**PROBLEM:** Reproduce exactly the lines from the one containing "made[ob].matrix_basis = m" down to the one containing "carried.location, carried.rotation_quaternion = m.translation, q", including both of those lines, and nothing else.

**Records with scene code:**
---
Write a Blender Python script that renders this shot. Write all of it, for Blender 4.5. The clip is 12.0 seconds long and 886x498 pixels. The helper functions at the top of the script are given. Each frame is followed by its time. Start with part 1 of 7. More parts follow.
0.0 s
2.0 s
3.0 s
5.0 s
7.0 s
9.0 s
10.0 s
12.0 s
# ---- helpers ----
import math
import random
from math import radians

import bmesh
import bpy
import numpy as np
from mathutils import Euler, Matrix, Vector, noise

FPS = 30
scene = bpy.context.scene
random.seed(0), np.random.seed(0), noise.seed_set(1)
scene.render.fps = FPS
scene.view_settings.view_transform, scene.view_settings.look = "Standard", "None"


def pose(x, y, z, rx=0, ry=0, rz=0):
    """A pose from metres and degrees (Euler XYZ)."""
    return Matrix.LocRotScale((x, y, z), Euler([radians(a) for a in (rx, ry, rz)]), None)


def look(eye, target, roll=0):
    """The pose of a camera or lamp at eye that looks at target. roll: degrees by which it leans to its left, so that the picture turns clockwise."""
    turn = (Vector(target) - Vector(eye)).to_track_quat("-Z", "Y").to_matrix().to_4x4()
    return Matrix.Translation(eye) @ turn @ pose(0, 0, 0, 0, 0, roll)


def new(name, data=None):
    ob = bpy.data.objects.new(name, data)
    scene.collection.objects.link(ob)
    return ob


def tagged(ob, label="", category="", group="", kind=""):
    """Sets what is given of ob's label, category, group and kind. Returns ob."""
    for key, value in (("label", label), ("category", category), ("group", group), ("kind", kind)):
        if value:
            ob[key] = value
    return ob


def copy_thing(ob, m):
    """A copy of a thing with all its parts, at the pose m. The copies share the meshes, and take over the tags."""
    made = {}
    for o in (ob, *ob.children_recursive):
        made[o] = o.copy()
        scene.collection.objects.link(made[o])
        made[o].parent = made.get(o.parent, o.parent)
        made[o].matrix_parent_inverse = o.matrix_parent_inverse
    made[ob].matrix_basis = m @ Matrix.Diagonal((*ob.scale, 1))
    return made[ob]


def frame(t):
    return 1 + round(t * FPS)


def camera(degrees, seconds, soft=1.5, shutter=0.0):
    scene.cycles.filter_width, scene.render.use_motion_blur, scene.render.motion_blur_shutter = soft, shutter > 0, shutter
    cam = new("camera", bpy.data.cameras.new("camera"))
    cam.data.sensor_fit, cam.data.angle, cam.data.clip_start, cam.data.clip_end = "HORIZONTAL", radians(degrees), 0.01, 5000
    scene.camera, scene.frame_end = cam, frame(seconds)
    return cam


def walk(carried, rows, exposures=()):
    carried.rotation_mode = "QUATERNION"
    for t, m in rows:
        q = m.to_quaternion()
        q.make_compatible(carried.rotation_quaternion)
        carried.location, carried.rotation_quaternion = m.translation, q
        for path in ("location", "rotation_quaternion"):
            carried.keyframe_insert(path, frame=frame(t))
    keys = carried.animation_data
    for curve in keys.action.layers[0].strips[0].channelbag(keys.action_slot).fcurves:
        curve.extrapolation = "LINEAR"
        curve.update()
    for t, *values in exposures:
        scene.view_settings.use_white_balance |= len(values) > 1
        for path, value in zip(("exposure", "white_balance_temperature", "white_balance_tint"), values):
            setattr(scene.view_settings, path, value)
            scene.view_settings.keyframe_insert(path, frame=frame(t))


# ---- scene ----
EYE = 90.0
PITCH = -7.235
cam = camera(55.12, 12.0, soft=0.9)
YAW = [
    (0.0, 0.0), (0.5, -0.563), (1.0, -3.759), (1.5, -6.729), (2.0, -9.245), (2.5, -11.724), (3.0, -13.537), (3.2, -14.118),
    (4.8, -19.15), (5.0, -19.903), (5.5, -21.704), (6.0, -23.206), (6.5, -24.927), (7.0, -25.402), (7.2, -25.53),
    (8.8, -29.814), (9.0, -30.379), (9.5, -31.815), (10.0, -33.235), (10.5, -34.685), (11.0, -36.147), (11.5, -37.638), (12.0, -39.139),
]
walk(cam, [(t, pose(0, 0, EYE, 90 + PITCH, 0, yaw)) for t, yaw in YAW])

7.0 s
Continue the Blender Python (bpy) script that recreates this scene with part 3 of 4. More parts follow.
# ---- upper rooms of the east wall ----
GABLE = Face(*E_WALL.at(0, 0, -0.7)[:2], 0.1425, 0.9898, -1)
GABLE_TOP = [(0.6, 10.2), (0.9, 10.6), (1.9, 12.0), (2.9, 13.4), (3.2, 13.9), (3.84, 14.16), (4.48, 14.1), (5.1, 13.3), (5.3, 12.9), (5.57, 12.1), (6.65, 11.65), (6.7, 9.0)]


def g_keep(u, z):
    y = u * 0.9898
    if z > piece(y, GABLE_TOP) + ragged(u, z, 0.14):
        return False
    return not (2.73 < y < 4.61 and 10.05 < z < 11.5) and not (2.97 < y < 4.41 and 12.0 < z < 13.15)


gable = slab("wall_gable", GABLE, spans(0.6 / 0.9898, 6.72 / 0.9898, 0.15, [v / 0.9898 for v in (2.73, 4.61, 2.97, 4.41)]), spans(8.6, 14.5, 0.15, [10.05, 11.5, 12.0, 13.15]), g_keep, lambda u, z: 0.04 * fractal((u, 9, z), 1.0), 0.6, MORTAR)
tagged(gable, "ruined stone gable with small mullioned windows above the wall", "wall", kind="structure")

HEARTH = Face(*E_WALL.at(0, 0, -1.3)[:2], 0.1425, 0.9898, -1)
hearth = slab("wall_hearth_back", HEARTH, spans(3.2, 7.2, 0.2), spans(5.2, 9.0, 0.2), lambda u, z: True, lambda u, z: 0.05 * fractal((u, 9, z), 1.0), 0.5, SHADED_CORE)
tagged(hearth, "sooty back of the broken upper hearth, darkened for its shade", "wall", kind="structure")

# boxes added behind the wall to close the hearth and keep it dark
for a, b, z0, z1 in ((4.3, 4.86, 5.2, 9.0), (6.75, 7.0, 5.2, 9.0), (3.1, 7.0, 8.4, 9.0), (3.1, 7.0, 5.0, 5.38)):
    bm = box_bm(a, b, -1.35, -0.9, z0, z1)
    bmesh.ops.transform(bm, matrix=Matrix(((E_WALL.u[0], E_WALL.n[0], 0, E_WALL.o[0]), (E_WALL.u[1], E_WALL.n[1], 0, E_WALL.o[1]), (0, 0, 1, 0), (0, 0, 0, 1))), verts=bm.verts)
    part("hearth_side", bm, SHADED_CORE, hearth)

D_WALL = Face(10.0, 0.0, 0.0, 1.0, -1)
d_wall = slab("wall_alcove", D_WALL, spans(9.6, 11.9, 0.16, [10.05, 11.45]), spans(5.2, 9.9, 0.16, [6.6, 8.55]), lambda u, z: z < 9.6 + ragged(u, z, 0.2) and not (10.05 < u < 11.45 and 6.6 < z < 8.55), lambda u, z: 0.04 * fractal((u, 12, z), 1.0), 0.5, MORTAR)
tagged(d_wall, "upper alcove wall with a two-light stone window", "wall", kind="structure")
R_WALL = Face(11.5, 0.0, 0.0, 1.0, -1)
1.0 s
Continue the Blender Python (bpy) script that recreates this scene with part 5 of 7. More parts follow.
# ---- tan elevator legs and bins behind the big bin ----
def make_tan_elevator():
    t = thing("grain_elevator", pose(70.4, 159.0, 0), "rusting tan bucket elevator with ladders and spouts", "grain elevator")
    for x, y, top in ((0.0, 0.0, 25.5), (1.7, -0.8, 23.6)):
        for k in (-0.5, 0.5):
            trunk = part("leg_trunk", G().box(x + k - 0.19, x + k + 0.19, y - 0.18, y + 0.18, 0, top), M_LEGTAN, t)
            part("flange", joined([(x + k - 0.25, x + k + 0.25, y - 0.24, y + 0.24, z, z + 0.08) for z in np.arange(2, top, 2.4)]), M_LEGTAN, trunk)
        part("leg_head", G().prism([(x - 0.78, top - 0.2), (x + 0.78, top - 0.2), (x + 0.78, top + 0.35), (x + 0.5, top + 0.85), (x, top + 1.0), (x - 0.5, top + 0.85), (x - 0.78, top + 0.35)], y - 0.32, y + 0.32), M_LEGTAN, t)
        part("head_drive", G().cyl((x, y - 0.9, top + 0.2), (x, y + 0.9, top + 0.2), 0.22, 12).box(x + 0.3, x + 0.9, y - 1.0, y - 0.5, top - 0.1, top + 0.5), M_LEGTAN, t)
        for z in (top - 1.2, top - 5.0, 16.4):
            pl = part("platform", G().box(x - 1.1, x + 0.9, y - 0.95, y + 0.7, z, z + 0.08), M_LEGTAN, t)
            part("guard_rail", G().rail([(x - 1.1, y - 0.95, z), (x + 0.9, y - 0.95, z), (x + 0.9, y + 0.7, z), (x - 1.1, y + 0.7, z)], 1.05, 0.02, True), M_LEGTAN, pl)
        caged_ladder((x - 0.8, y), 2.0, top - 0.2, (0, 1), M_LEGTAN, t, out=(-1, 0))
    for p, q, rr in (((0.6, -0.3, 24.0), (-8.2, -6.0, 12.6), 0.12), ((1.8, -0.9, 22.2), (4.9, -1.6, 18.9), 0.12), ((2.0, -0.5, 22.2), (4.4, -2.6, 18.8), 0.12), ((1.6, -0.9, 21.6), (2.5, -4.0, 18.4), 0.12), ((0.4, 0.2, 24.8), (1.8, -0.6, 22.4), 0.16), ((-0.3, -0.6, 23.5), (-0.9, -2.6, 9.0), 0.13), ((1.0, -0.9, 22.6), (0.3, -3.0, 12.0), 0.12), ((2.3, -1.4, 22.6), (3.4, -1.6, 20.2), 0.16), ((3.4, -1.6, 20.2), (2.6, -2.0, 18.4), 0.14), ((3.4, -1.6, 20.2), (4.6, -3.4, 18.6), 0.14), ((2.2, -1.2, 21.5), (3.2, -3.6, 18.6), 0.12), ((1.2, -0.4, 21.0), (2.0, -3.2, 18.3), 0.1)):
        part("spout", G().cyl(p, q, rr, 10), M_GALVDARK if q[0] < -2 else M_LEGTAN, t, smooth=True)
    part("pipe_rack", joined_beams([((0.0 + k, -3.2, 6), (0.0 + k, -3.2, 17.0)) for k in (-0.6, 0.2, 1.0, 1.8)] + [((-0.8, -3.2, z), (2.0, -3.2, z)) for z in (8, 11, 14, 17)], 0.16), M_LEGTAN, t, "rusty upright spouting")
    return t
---
**SOLUTION:**
    made[ob].matrix_basis = m @ Matrix.Diagonal((*ob.scale, 1))
    return made[ob]


def frame(t):
    return 1 + round(t * FPS)


def camera(degrees, seconds, soft=1.5, shutter=0.0):
    scene.cycles.filter_width, scene.render.use_motion_blur, scene.render.motion_blur_shutter = soft, shutter > 0, shutter
    cam = new("camera", bpy.data.cameras.new("camera"))
    cam.data.sensor_fit, cam.data.angle, cam.data.clip_start, cam.data.clip_end = "HORIZONTAL", radians(degrees), 0.01, 5000
    scene.camera, scene.frame_end = cam, frame(seconds)
    return cam


def walk(carried, rows, exposures=()):
    carried.rotation_mode = "QUATERNION"
    for t, m in rows:
        q = m.to_quaternion()
        q.make_compatible(carried.rotation_quaternion)
        carried.location, carried.rotation_quaternion = m.translation, q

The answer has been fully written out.